____ Recorded data

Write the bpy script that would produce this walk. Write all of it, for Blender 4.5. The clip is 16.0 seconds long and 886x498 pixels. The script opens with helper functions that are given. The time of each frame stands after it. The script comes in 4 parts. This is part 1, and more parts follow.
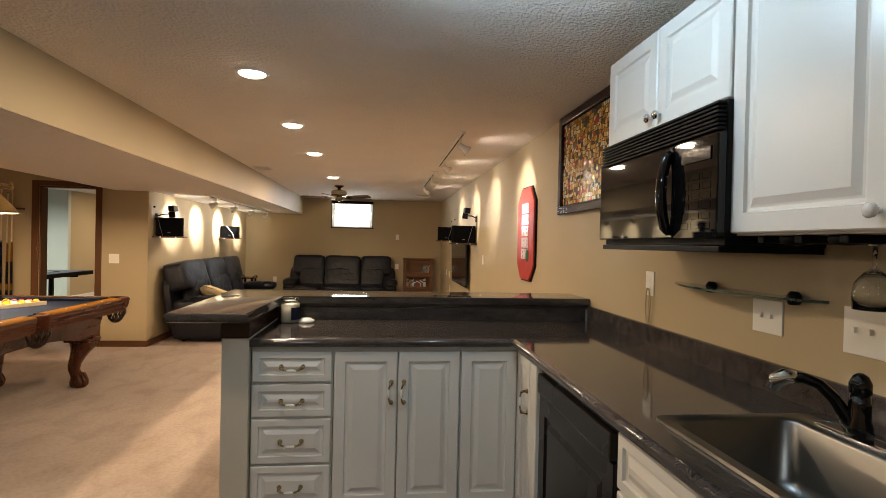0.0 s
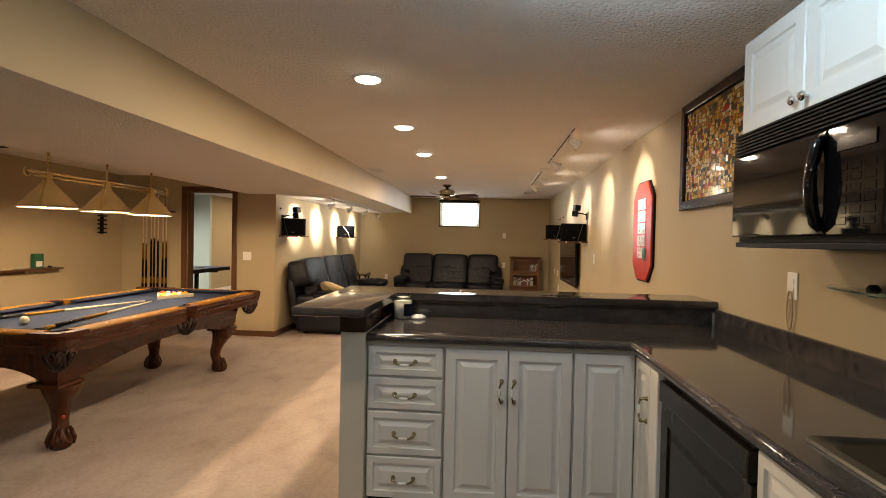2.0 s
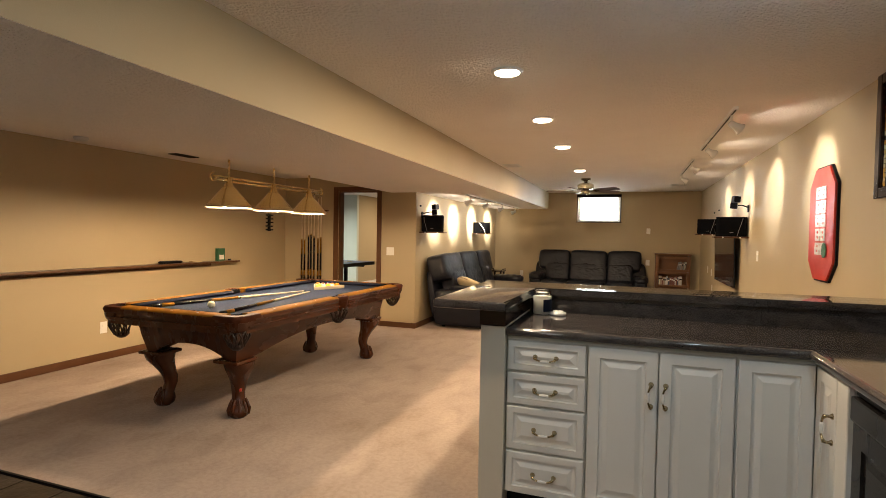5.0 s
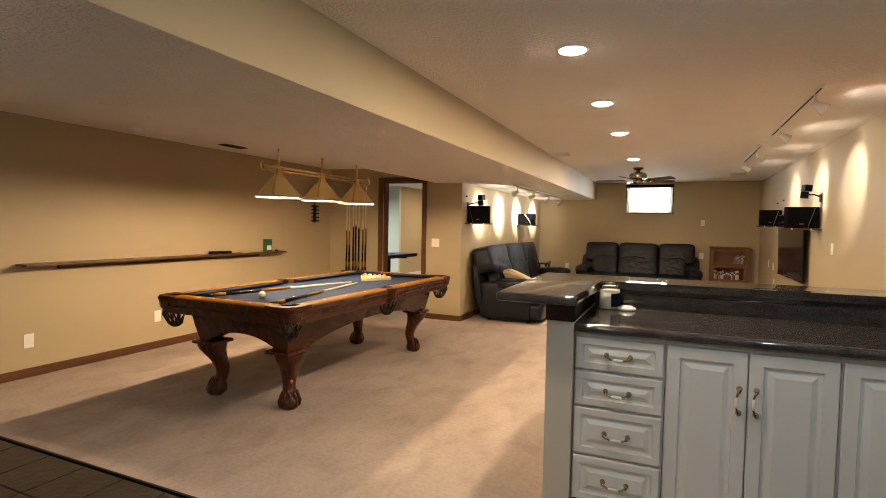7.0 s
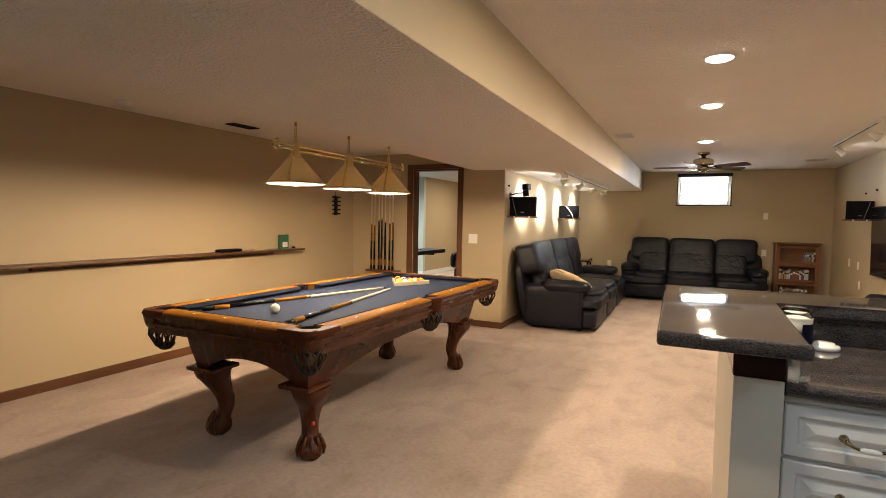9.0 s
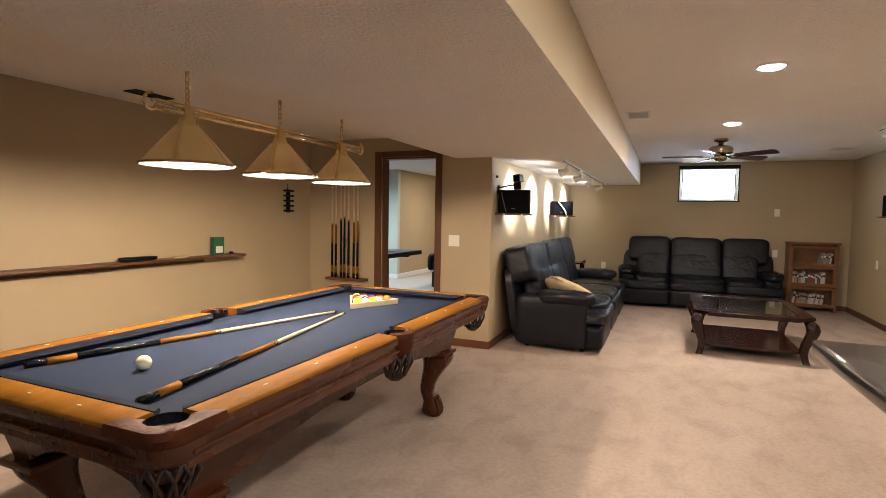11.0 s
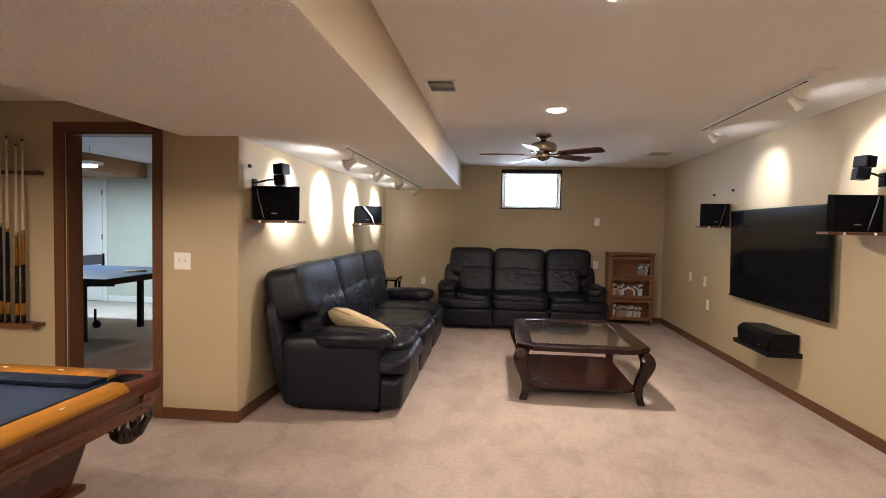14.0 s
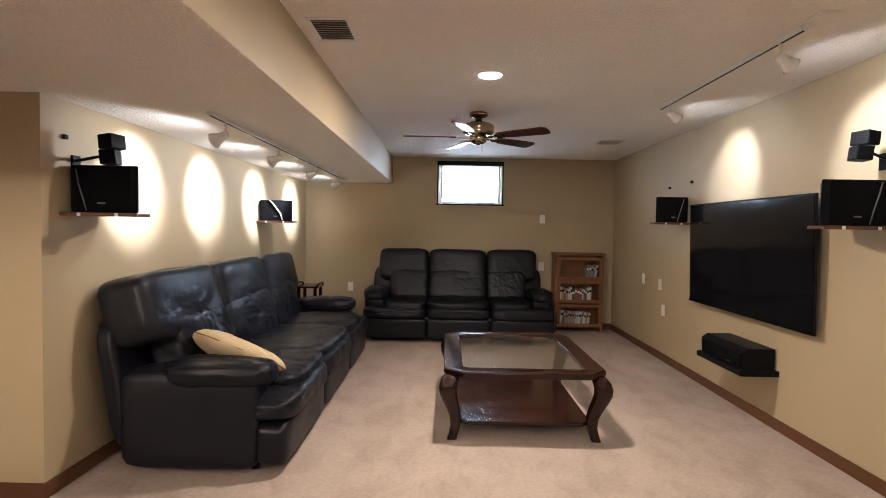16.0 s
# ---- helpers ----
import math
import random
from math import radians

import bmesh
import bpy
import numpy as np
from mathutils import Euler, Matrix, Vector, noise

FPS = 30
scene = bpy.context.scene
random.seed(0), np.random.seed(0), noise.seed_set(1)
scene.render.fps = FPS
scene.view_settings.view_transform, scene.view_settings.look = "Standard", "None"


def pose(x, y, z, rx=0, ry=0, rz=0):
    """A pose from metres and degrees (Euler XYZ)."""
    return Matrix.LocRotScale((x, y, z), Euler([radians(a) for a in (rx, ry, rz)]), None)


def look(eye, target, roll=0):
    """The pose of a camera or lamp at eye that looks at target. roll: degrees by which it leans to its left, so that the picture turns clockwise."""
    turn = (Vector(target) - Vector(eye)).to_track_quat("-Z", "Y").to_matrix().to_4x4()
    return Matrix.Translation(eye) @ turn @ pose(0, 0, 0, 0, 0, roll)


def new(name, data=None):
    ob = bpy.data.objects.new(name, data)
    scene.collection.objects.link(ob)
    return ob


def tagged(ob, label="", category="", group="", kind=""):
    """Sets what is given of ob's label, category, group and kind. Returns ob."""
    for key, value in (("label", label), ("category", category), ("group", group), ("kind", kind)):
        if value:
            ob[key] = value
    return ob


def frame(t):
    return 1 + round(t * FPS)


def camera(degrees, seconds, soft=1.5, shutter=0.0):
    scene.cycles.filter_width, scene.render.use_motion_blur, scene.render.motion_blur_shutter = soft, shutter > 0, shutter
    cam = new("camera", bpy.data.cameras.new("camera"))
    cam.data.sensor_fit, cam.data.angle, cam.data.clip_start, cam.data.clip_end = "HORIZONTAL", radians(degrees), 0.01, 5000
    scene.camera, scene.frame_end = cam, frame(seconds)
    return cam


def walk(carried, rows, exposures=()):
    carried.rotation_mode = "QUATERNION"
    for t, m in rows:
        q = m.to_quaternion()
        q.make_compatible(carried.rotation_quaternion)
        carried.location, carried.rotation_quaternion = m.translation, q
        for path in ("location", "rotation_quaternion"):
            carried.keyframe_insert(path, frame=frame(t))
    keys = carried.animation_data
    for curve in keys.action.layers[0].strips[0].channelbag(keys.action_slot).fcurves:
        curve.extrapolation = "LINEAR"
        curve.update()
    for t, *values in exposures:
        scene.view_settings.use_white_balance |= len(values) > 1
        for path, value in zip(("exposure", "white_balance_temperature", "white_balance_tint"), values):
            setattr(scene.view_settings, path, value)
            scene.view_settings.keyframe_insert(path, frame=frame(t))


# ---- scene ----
cam = camera(80.7, 16.0, soft=0.2)
PATH = [
    (0, (-0.004, 0.283, 1.393), (0.225, 2.27, 1.372), 1.3),
    (0.5, (-0.013, 0.288, 1.392), (0.124, 2.284, 1.369), 1.4),
    (1, (-0.018, 0.292, 1.392), (0.017, 2.291, 1.364), 1.2),
    (1.5, (-0.02, 0.293, 1.391), (-0.09, 2.292, 1.36), 1.2),
    (2, (-0.027, 0.302, 1.39), (-0.201, 2.294, 1.355), 1.2),
    (2.5, (-0.034, 0.299, 1.387), (-0.307, 2.28, 1.348), 1.3),
    (3, (-0.04, 0.291, 1.389), (-0.41, 2.256, 1.346), 1.2),
    (3.5, (-0.044, 0.289, 1.386), (-0.504, 2.235, 1.34), 1.1),
    (4, (-0.051, 0.302, 1.386), (-0.595, 2.226, 1.337), 1.1),
    (6.5, (-0.105, 0.348, 1.351), (-0.887, 2.188, 1.274), 1.0),
    (7, (-0.219, 0.413, 1.353), (-1.024, 2.241, 1.265), 1.1),
    (7.5, (-0.363, 0.53, 1.35), (-1.191, 2.349, 1.255), 1.1),
    (8, (-0.527, 0.698, 1.36), (-1.374, 2.507, 1.251), 1.2),
    (8.5, (-0.701, 0.908, 1.352), (-1.56, 2.71, 1.238), 1.1),
    (11, (-1.324, 2.187, 1.366), (-2.105, 4.024, 1.24), 1.0),
    (11.5, (-1.39, 2.467, 1.372), (-2.097, 4.334, 1.25), 1.2),
    (12, (-1.409, 2.771, 1.383), (-2.023, 4.67, 1.265), 1.2),
    (12.5, (-1.395, 3.056, 1.374), (-1.906, 4.987, 1.269), 1.2),
    (13, (-1.356, 3.337, 1.382), (-1.753, 5.295, 1.282), 1.2),
    (13.5, (-1.284, 3.576, 1.378), (-1.575, 5.552, 1.287), 1.1),
    (14, (-1.207, 3.866, 1.384), (-1.408, 5.854, 1.299), 1.2),
    (14.5, (-1.144, 4.159, 1.38), (-1.279, 6.152, 1.299), 1.0),
    (15, (-1.08, 4.403, 1.37), (-1.17, 6.399, 1.293), 1.0),
    (15.5, (-1.026, 4.605, 1.358), (-1.08, 6.603, 1.282), 1.0),
    (16, (-1.019, 4.775, 1.355), (-1.028, 6.773, 1.277), 1.0),
]
walk(cam, [(t, look(eye, target, roll)) for t, eye, target, roll in PATH],
     exposures=[(0.0, -0.25, 6750, 10), (4.0, -0.10, 6900, 10), (8.5, 0.0, 6400, 10), (11.0, -0.05, 5620, 10), (13.5, 0.0, 5400, 11), (16.0, -0.12, 5380, 11)])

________

• Short exercise:
Where does the word "radians" appear? Return each line that holds it.

• Task output:
from math import radians
    return Matrix.LocRotScale((x, y, z), Euler([radians(a) for a in (rx, ry, rz)]), None)
    cam.data.sensor_fit, cam.data.angle, cam.data.clip_start, cam.data.clip_end = "HORIZONTAL", radians(degrees), 0.01, 5000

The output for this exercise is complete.